Directions (for reference only)

  1. In a large bowl, combine all the ingredients using a spoon or a fork. It will be a big and very sticky mass- resist the urge to add any flour.
  2. Dump the dough onto a clean surface and work it by pushing it away from yourself and folding it back on itself. Again, resist the urge to add flour. The bench scraper is your best friend.
  3. After 10 minutes, the dough should be less shaggy but just as sticky. Dump it back into the bowl and cover.
  4. Let the dough relax and bubble for 3 hours. Every hour or so, wet your hands with water and gently fold the dough back on itself once or twice.
  5. When the 3 hours are up, move the dough to the fridge overnight, for 6 to 12 hours.
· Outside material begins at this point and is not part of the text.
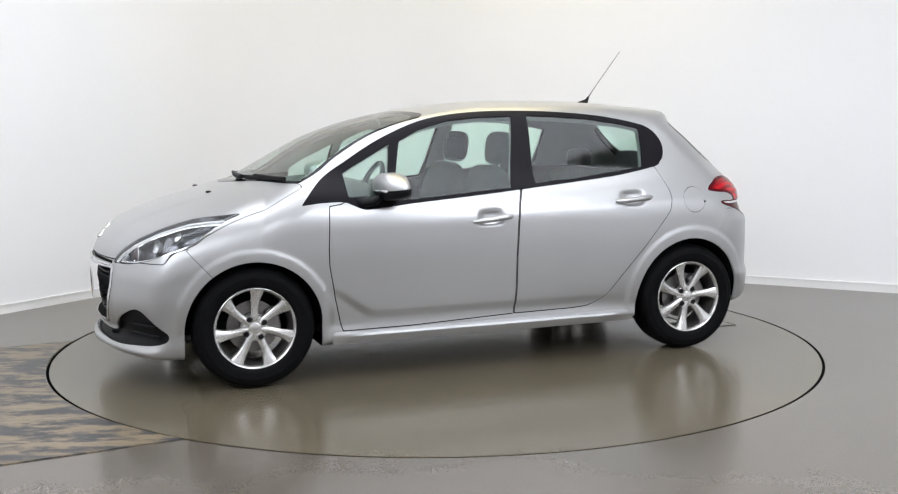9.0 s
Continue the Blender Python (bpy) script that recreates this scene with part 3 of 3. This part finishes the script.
panel("body_shell", ("body",), PAINT, car, "silver painted body shell with roof and wings")
panel("underbody", ("underbody",), PLASTIC, car, "black underside", lip=0)
# Near-black strips stand in for shade in the joints, whose edges would look lit.
panel("shut_line", "gone", LINER, car, "dark strips standing in for shade in the panel joints", offset=-0.004, lip=0)
bonnet = panel("bonnet", "bonnet", PAINT, car, "silver painted bonnet")
front_bumper = panel("front_bumper", "front_bumper", PAINT, car, "silver painted front bumper")
rear_bumper = panel("rear_bumper", "rear_bumper", PAINT, car, "silver painted rear bumper")
tailgate = panel("tailgate", "tailgate", PAINT, car, "silver painted tailgate")
panel("diffuser", "diffuser", PLASTIC, rear_bumper, "black plastic lower valance", offset=0.004, lip=0.02)
panel("grille_surround", "grille_frame", SATIN, front_bumper, "bright silver grille surround", offset=0.004, lip=0.006)
panel("bonnet_gap_panel", "bonnet_gap", LINER, front_bumper, "black gap under the bonnet", offset=-0.03, lip=-0.03)
panel("grille_back", "grille", LINER, front_bumper, "black grille backing", offset=-0.085, lip=-0.085)
intake = panel("lower_intake", "lower_intake", PLASTIC, front_bumper, "black plastic lower intake with lamp recesses", offset=-0.025, lip=-0.025)
windscreen = panel("windscreen", "windscreen", GLASS, car, "green tinted windscreen", offset=0.001, lip=0.004)
panel("border", "screen_edge", FRIT, windscreen, "black glass border", offset=0.001, lip=0.006)
backlight = panel("rear_window", "backlight", GLASS, tailgate, "tinted rear window", offset=0.001, lip=0.004)
panel("border", "backlight_edge", FRIT, backlight, "black glass border", offset=0.001, lip=0.006)
for s in (1, -1):
    fd = panel("front_door", "front_door", PAINT, car, "silver painted front door", s)
    rd = panel("rear_door", "rear_door", PAINT, car, "silver painted rear door", s)
    panel("window_surround", "surround", TRIM, car, "black window frames and pillars", s, offset=-0.001)
    panel("corner_panel", "corner_panel", TRIM, car, "black corner panel behind the rear window", s, offset=0.002)
    panel("quarter_glass", "quarter_glass", SIDE_GLASS, car, "small tinted quarter window", s, offset=-0.006, lip=0.003)
    panel("door_glass", "front_glass", SIDE_GLASS, fd, "tinted front door window", s, offset=-0.006, lip=0.003)
    panel("door_glass", "rear_glass", SIDE_GLASS, rd, "tinted rear door window", s, offset=-0.006, lip=0.003)
    panel("fuel_flap", "fuel_flap", PAINT, car, "round silver fuel flap" if s > 0 else "plain silver panel", s)
    lens = panel("headlamp", "headlamp", LENS, car, "clear headlamp with chrome reflectors", s, lip=0.003)
    panel("housing", "headlamp", LAMP_DARK, lens, "dark grey lamp housing", s, offset=-0.055, lip=-0.05)
    lamp = panel("tail_lamp", "tail_lamp", DARK_RED, car, "glossy red tail lamp with three brighter bars", s, offset=0.002, lip=0.02)
    panel("upper_lens", "tail_core", RED, lamp, "red upper lens", s, offset=0.002, lip=0)
    panel("light_bar", "tail_claw", CLAW, lamp, "bright red curved light bars", s, offset=0.0025, lip=0.003)
    panel("lower_lens", "tail_low", DARK_RED, lamp, "dark red lower lens, on the brake lamp a painted reflection", s, offset=0.002, lip=0.02)
    panel("light_strip", "tail_strip", PLATE_WHITE, lamp, "thin white strip", s, offset=0.0035, lip=0.005)
    panel("reversing_lens", "tail_clear", SMOKE, lamp, "smoked clear reversing lens", s, offset=0.0025, lip=0.02)
brake = panel("brake_lamp", "brake_lamp", RED, tailgate, "red high brake lamp on the spoiler", offset=0.003, lip=0.01)
# Not a lens: the painted reflection below the brake lamp.
panel("lower_lens", "brake_reflection", DARK_RED, brake, "dark red lower lens, on the brake lamp a painted reflection", offset=0.002, lip=0.01)
panel("reflector", "reflector", RED, rear_bumper, "red rear reflector", offset=0.003, lip=0.01)


def inner_skin():
    """Inside faces of the body: dark below the windows, pale above."""
    solid = ~np.isin(skin.tag, ("arch", "windscreen", "backlight", "quarter_glass", "front_glass", "rear_glass", "underbody", "headlamp", "grille"))
    high = skin.p[skin.t][:, :, 2].mean(1) > 1.05
    for name, m, mat, label in (("inner_lining", solid & ~high, LINER, "dark door and body lining"), ("headliner", solid & high, HEADLINER, "pale grey headliner and pillar trim")):
        keep = skin.tag.copy()
        skin.tag = np.where(m, "chosen", "other").astype("U24")
        p, f, n = skin.take("chosen", 0, -0.045, 0)
        skin.tag = keep
        raw(name, p, [g[::-1] for g in f], mat, car, label, -n)


inner_skin()

# ---- points on the skin, for things fixed to it ----
def on_skin(fixed, axis, start, way):
    """First point of the skin going from start along an axis; fixed holds the other two coordinates."""
    s = np.linspace(0, 1.2, 1200)
    p = np.zeros((1200, 3))
    p[:, [i for i in range(3) if i != axis]] = fixed
    p[:, axis] = start + way * s
    k = int(np.argmax(body_field(*p.T) < 0))
    q = p[k]
    return Vector(q), Vector(body_normal(q[None])[0])


def front_at(y, z):
    return on_skin((y, z), 0, 2.2, -1)


def rear_at(y, z):
    return on_skin((y, z), 0, -2.1, 1)


def side_at(x, z, s):
    p, n = on_skin((x, z), 1, 1.0, -1)
    return Vector((p.x, s * p.y, p.z)), Vector((n.x, s * n.y, n.z))


def lamp_at(w, z, s, depth):
    """A point behind the headlamp's lens: w runs round the front corner."""
    y = np.linspace(1.0, 0.2, 1600)
    f = body_field(w + y, y, np.full(1600, z))
    k = int(np.argmax(f < 0))
    q = np.array([w + y[k], y[k], z])
    n = body_normal(q[None])[0]
    q = q - n * depth
    return Vector((q[0], s * q[1], q[2])), Vector((n[0], s * n[1], n[2]))


def facing(p, d):
    """A pose at p whose z axis points along d."""
    return Matrix.Translation(p) @ Vector(d).to_track_quat("Z", "Y").to_matrix().to_4x4()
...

This allows the flavours to develop more fully.
  6. In the morning, preheat the oven to 250ºC. Gently turn the bubbly dough out onto a well floured surface and flour the top of the dough as well. Pull and stretch to flatten the dough to the thickness of your thumb.
  7. Using the bench scraper, cut the dough into 12 rough triangles. Make a large slit down the centre of the triangle, and a few smaller diagonal ones on either side. Open up the slits and arrange on a baking tray.
  8. Bake for 10 minutes, or until golden brown and crisp.
  9. Serve warm as is, or with a nice bowl of soup. Enjoy!